One thing we learn from all these attempts is that as schools move toward obtaining official approval, either by government or professional organizations, some energy vital to their independence is lost. Not all, but enough to say that becoming legitimized by the professional architectural community extracts a price in freedom of thought and method. Not a fatally high price, necessarily, but enough to raise the question: why is professional certification necessary? Why cannot a school of architecture remain free?

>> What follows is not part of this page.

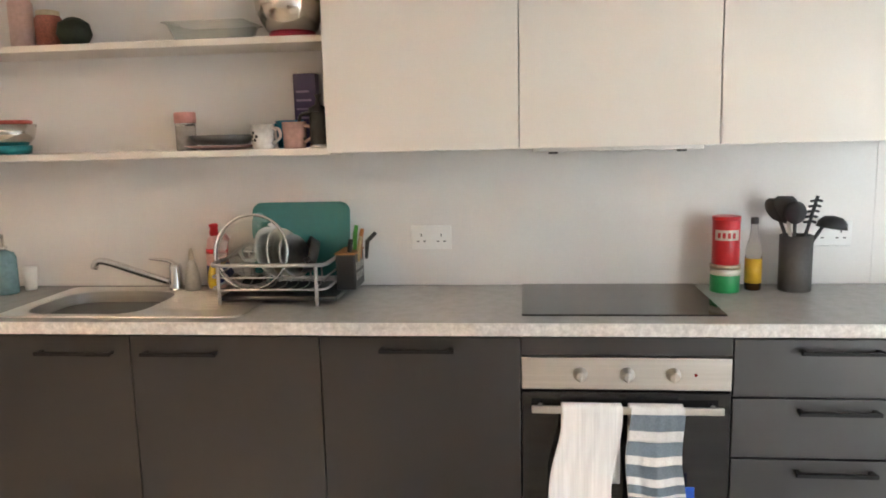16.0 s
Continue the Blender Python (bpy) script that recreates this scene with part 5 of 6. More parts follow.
# bottles round the sink
x, y = 0.16, -1.185
b = thing("soap_bottle", "clear plastic soap bottle with a thin nozzle", "bottle", (x, y, T0))
part("bottle", lathe(B(), [(0.026, T0 + 0.004), (0.029, T0 + 0.008), (0.027, T0 + 0.06), (0.016, T0 + 0.10), (0.010, T0 + 0.115)], (x, y, 0), 18), mat("cloudy_plastic", (0.55, 0.54, 0.50), 0.3), b)
part("nozzle", lathe(B(), [(0.010, T0 + 0.115), (0.008, T0 + 0.14), (0.004, T0 + 0.155)], (x, y, 0), 12), M_PALE, b)
x, y = 0.13, -1.105
b = thing("detergent_bottle", "red-topped dish soap bottle with a blue lower half", "bottle", (x, y, T0))
part("bottle", lathe(B(), [(0.030, T0 + 0.004), (0.033, T0 + 0.01), (0.033, T0 + 0.14), (0.026, T0 + 0.185), (0.013, T0 + 0.20)], (x, y, 0), 18), mat("pale_pink_plastic", (0.62, 0.40, 0.36), 0.3), b)
part("label", lathe(B(), [(0.0336, T0 + 0.02), (0.0336, T0 + 0.09)], (x, y, 0), 18), mat("navy_label", (0.02, 0.04, 0.16), 0.4), b)
part("label_band", lathe(B(), [(0.0337, T0 + 0.135), (0.0325, T0 + 0.152)], (x, y, 0), 18), M_REDTIN, b)
part("cap", lathe(B(), [(0.015, T0 + 0.198), (0.017, T0 + 0.205), (0.014, T0 + 0.225), (0.018, T0 + 0.236), (0.010, T0 + 0.242)], (x, y, 0), 14), M_REDTIN, b)
x, y = 0.20, -1.88
b = thing("soap_dispenser", "pale blue soap dispenser with a chrome pump", "dispenser", (x, y, T0))
part("bottle", lathe(B(), [(0.038, T0), (0.041, T0 + 0.005), (0.041, T0 + 0.13), (0.034, T0 + 0.15), (0.015, T0 + 0.158)], (x, y, 0), 22), mat("pale_blue_glass", (0.20, 0.34, 0.38), 0.2), b)
bm = lathe(B(), [(0.014, T0 + 0.156), (0.014, T0 + 0.175), (0.006, T0 + 0.178), (0.006, T0 + 0.215)], (x, y, 0), 12)
tube(bm, [(x, y, T0 + 0.215), (x + 0.05, y + 0.012, T0 + 0.212)], 0.006, 8)
part("pump", bm, M_CHROME, b)
x, y = 0.13, -1.835
solid("beaker", lathe(B(), [(0.02, T0), (0.026, T0 + 0.085), (0.024, T0 + 0.085), (0.018, T0 + 0.004)], (x, y, 0), 18), M_WHITE, "small white beaker beside the dispenser", "cup")
solid("dish_brush", tube(B(), arc([(0.24, -1.07, T0 + 0.03), (0.245, -1.07, T0 + 0.07), (0.235, -1.07, T0 + 0.10), (0.21, -1.07, T0 + 0.11)], 4), [0.016, 0.02, 0.02, 0.019, 0.018, 0.017, 0.016, 0.015, 0.014, 0.013, 0.012, 0.011, 0.010], 10), mat("yellow_plastic", (0.60, 0.42, 0.02), 0.4), "yellow dish brush handle by the rack", "brush")

# dish rack
rk = thing("dish_rack", "silver wire dish rack over a black tray", "dish rack", (0.27, -0.79, T0))
RKX0, RKX1, RKY0, RKY1 = 0.13, 0.41, -1.012, -0.625
part("tray", bx(RKX0 - 0.01, RKX1 - 0.02, RKY0 + 0.02, RKY1 + 0.03, T0 + 0.012, T0 + 0.028, 0.005), M_BLACK, rk, "black drip tray")
M_ALU = mat("satin_aluminium", (0.62, 0.62, 0.61), 0.3, metal=0.9)
for zz, rr in ((T0 + 0.055, 0.004), (T0 + 0.095, 0.003), (T0 + 0.135, 0.0065)):
    pts = []
    for (cx, cy), (dx, dy) in (((RKX0, RKY0), (1, 1)), ((RKX1, RKY0), (-1, 1)), ((RKX1, RKY1), (-1, -1)), ((RKX0, RKY1), (1, -1))):
        r0 = 0.03
        first, second = ((cx, cy + dy * r0), (cx + dx * r0, cy)) if (cx == RKX0) == (cy == RKY0) else ((cx + dx * r0, cy), (cx, cy + dy * r0))
        pts += [(*first, zz), ((first[0] + second[0]) / 2 - dx * r0 * 0.2 + 0, (first[1] + second[1]) / 2 - dy * r0 * 0.2, zz), (*second, zz)]
    part("rail", tube(B(), pts, rr, 8, closed=True), M_ALU, rk)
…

Today, if one were founding a school of architecture with a radical program, defined in terms of philosophy, method, or the content of courses, past experience would seem to indicate that it should remain free of control, or even significant influence, by the established architectural profession. In such a school, no professional degree would be offered. If the school were connected to, say, a small college or university, a normal undergraduate degree could be offered. This would mean the students of architecture would necessarily study humanities, literature, language and other requirements for a ‘liberal arts’ degree—and that would be a very good thing. With such a degree, graduates could apply to one of many master of architecture programs, if they were interested in getting a professional degree. The crucial distinction is that their basic architectural education would be free of the constraints (some would say the bias) imposed by professional accrediting institutions.

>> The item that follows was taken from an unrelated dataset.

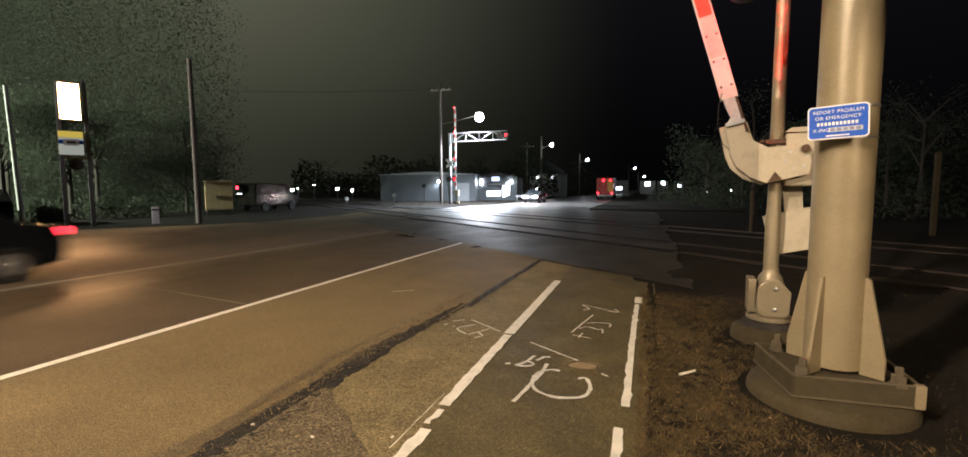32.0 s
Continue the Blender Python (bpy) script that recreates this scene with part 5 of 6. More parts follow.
# ---- vehicles ----
def sedan(paint, label, name="sedan", lens=1.0):
    car = thing(name, Matrix.Identity(4), label, "car")
    prof = [(-2.3, 0.45), (-2.33, 0.75), (-2.25, 0.98), (-1.75, 1.04), (-1.1, 1.40), (-0.5, 1.47), (0.25, 1.44), (1.05, 1.05), (1.75, 0.95), (2.2, 0.8), (2.33, 0.55), (2.25, 0.3), (1.9, 0.22), (-1.9, 0.22), (-2.25, 0.3)]
    secs = []
    for y, shrink, drop in ((-0.9, 0.06, 0.14), (-0.86, 0.0, 0.03), (-0.62, 0.0, 0.0), (0.62, 0.0, 0.0), (0.86, 0.0, 0.03), (0.9, 0.06, 0.14)):
        secs.append([(x * (1 - shrink * 0.3), y if z < 1.06 else y * 0.76, z - (drop if z > 0.9 else 0) + (drop * 0.5 if z < 0.3 else 0)) for x, z in prof])
    part("body", loft(secs), paint, car, smooth_faces=True)
    for sy in (-1, 1):
        part("side_window", prism([(-1.45, 1.07), (0.85, 1.07), (0.2, 1.37), (-0.5, 1.4), (-1.0, 1.34)], -0.004, 0.004, Matrix.Translation((0, sy * 0.785, 0)) @ Matrix.Translation((0, 0, 1.05)) @ Matrix.Rotation(radians(sy * 22), 4, "X") @ Matrix.Translation((0, 0, -1.05))), M_CARGLASS, car)
        for x in (-1.42, 1.42):
            w = part("wheel", lathe([(0.2, -0.1), (0.31, -0.1), (0.33, -0.07), (0.33, 0.07), (0.31, 0.1), (0.2, 0.1)], 24, pose(0, 0, 0, 90, 0, 0)), M_TYRE, car, "", True, pose(x, sy * 0.8, 0.33))
            part("rim", lathe([(0.21, -0.09), (0.19, -0.105), (0.05, -0.1), (0.04, -0.11)], 16, pose(0, 0, 0, 90 if sy < 0 else -90, 0, 0) @ pose(0, 0, 0, 180, 0, 0)), M_GALV, w)
        part("headlight", box(2.12, 2.3, sy * 0.55 - 0.11 * lens, sy * 0.55 + 0.11 * lens, 0.64 - 0.06 * lens, 0.64 + 0.06 * lens, 0.03), G_HEAD, car, "lit headlight")
        part("tail_light", box(-2.34, -2.2, sy * 0.68 - 0.2, sy * 0.68 + 0.2, 0.78, 0.93, 0.02), G_TAIL, car, "lit red tail light")
        part("mirror", box(0.62, 0.8, sy * 0.98 - 0.09, sy * 0.98 + 0.09, 1.0, 1.13, 0.03), paint, car)
    part("windscreen", prism([(0.3, 1.415), (1.0, 1.075), (1.02, 1.085), (0.32, 1.43)], -0.6, 0.6), M_CARGLASS, car)
    part("rear_window", prism([(-1.15, 1.375), (-1.65, 1.06), (-1.67, 1.07), (-1.17, 1.39)], -0.6, 0.6), M_CARGLASS, car)
    part("bumper", box(2.2, 2.36, -0.75, 0.75, 0.28, 0.48, 0.04), paint, car)
    part("plate", box(-2.36, -2.33, -0.26, 0.26, 0.55, 0.68), M_WHITE, car, "blank plate")
    part("light_strip", box(-2.345, -2.3, -0.48, 0.48, 0.86, 0.9), G_TAIL, car, "thin red light strip")
    return car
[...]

An even more radical approach would be that the school of architecture would be completely independent, offering not an academically accredited degree of any kind but rather a diploma. It used to be, in Europe, that the diploma from a highly regarded ‘academy’ would be accepted by universities and professional programs of study, but the ‘Americanization’ of European university education has all but ended that practice. In any event, there are two groups of people unconcerned about professional degrees: those who want to study architecture, but not practice it, and the idealists, who will find their own ways to practice, and on their own terms.